* START *

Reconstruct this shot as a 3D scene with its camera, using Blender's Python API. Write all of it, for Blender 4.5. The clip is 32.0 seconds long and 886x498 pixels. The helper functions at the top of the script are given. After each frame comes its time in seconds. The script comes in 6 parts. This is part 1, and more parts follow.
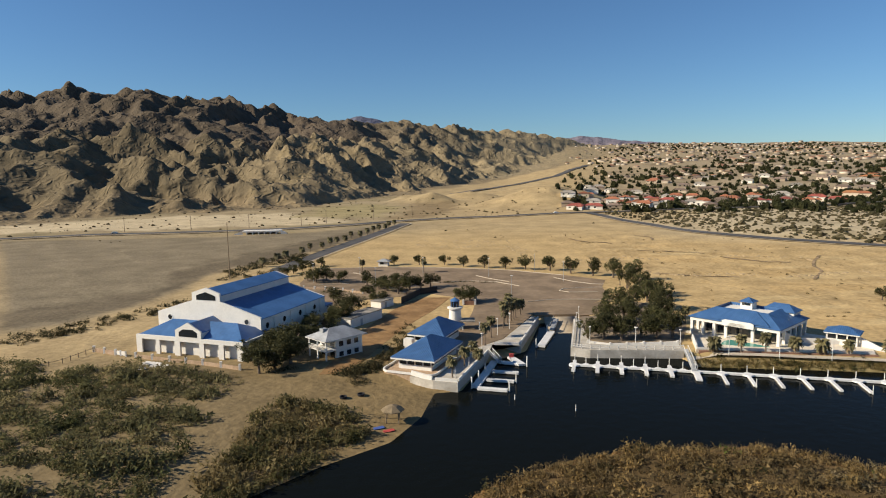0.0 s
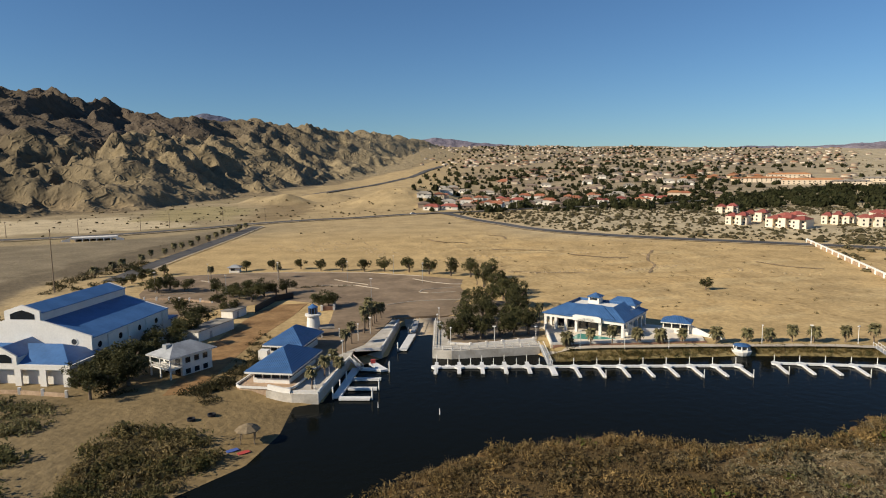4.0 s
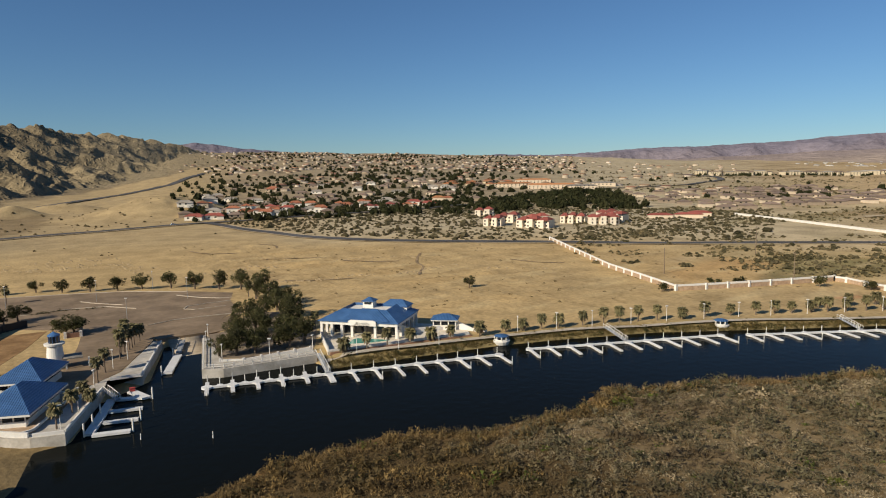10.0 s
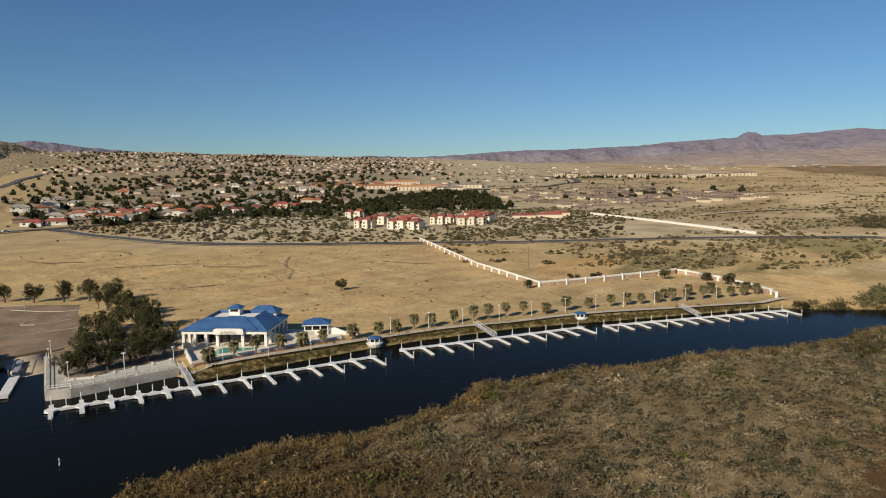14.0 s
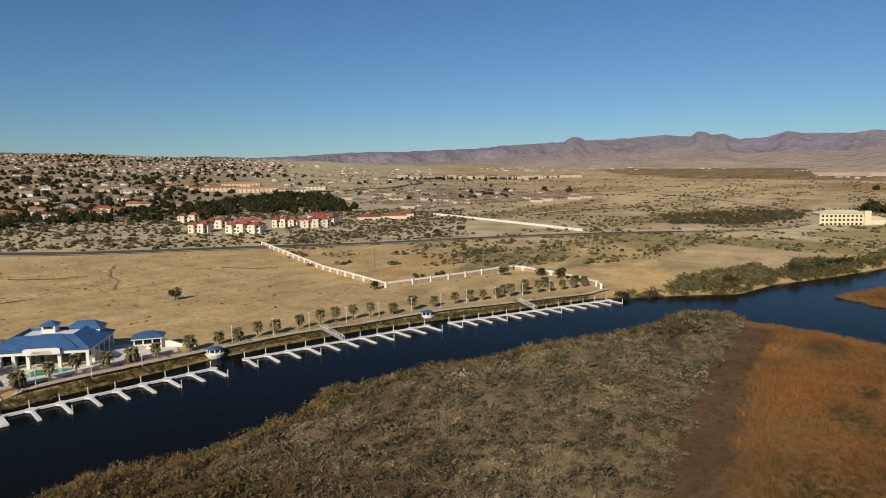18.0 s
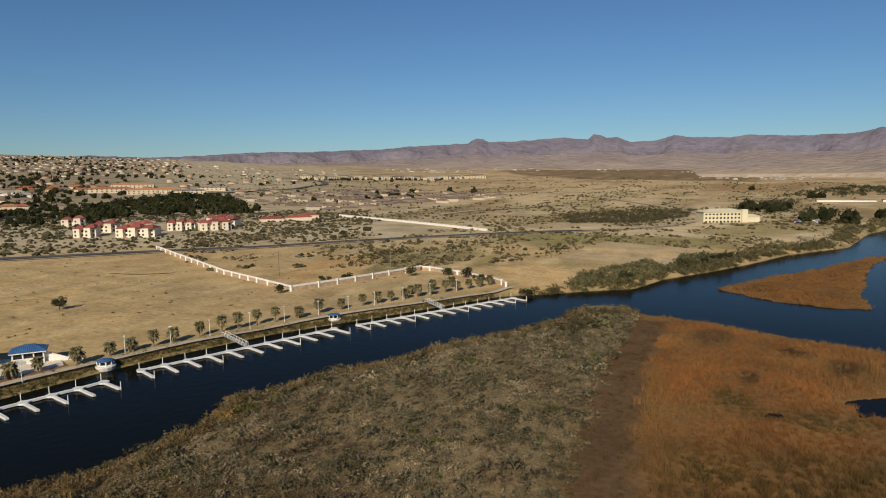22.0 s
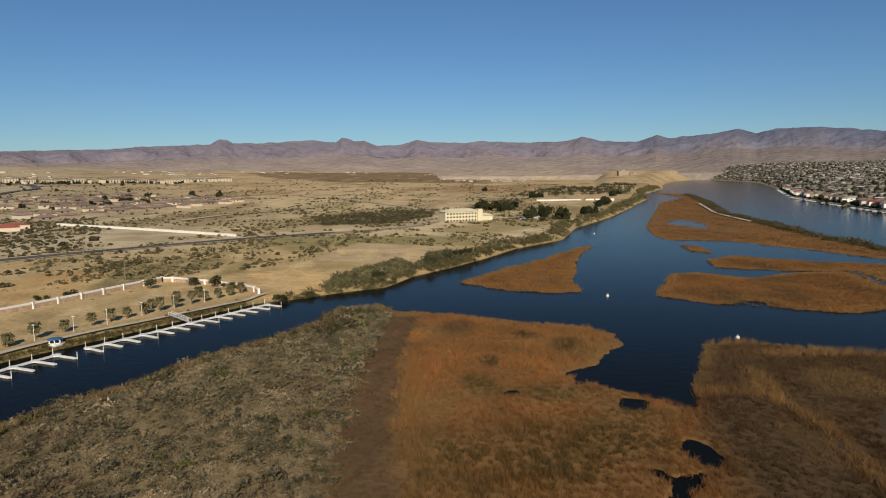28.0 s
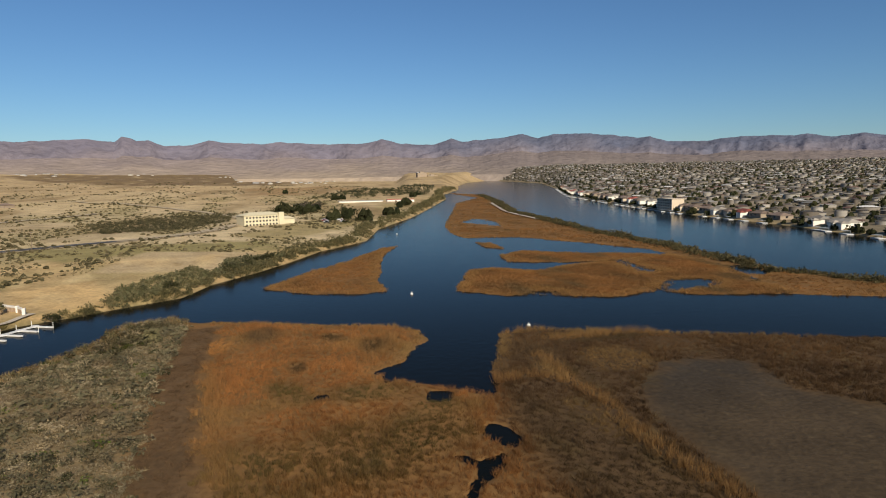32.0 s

* END *

=== SHORT PROBLEM ===
Copy every line of the data exactly as written, excluding the pictures.

=== TASK SOLUTION ===
Reconstruct this shot as a 3D scene with its camera, using Blender's Python API. Write all of it, for Blender 4.5. The clip is 32.0 seconds long and 886x498 pixels. The helper functions at the top of the script are given. After each frame comes its time in seconds. The script comes in 6 parts. This is part 1, and more parts follow.
0.0 s
4.0 s
10.0 s
14.0 s
18.0 s
22.0 s
28.0 s
32.0 s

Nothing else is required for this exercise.